● EXERCISE
Copy each line of the material below that includes the string "scene".

● INPUT

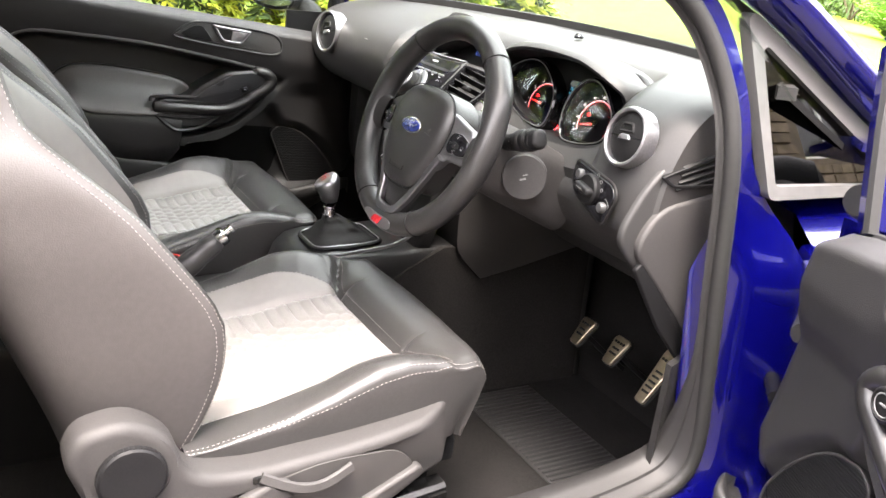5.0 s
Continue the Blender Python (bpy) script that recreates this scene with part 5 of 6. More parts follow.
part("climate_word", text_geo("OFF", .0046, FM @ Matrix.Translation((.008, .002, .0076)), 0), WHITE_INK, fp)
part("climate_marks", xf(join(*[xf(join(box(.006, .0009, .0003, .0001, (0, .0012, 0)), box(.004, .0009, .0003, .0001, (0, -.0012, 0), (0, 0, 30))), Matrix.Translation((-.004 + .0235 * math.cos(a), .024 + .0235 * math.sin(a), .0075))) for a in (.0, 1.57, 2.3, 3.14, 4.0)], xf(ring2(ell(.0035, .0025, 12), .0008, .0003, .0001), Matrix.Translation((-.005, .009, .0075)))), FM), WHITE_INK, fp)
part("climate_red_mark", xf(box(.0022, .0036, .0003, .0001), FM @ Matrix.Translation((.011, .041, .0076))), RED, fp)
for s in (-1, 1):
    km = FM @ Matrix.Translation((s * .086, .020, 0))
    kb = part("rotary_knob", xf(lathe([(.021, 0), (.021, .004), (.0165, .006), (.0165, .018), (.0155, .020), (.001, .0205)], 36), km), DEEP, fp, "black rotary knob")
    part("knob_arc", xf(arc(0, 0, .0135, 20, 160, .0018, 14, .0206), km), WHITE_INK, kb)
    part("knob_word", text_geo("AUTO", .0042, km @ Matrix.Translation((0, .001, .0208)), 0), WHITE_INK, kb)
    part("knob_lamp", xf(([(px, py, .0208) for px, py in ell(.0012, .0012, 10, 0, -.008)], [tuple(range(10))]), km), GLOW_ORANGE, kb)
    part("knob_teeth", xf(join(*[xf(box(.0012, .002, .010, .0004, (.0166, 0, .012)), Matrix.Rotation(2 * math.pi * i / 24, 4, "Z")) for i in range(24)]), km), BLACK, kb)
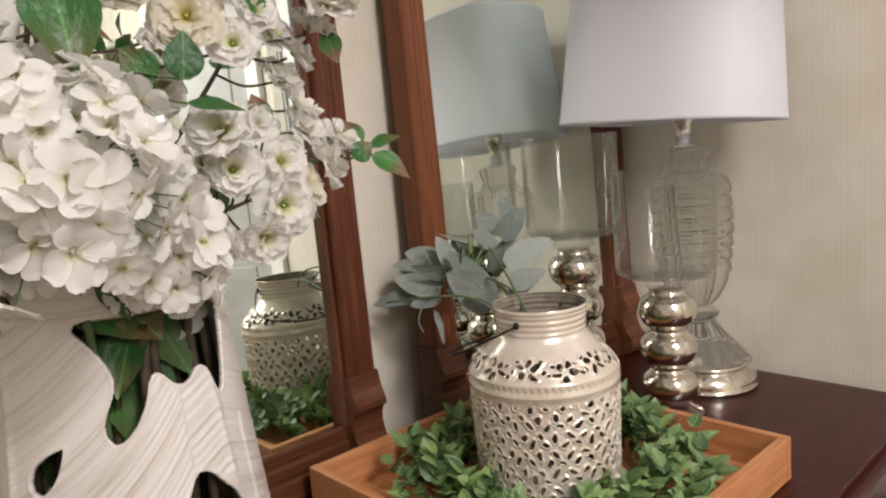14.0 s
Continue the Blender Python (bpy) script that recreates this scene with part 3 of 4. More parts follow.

● SOLUTION FOR THIS TASK
Continue the Blender Python (bpy) script that recreates this scene with part 5 of 6. More parts follow.
Continue the Blender Python (bpy) script that recreates this scene with part 3 of 4. More parts follow.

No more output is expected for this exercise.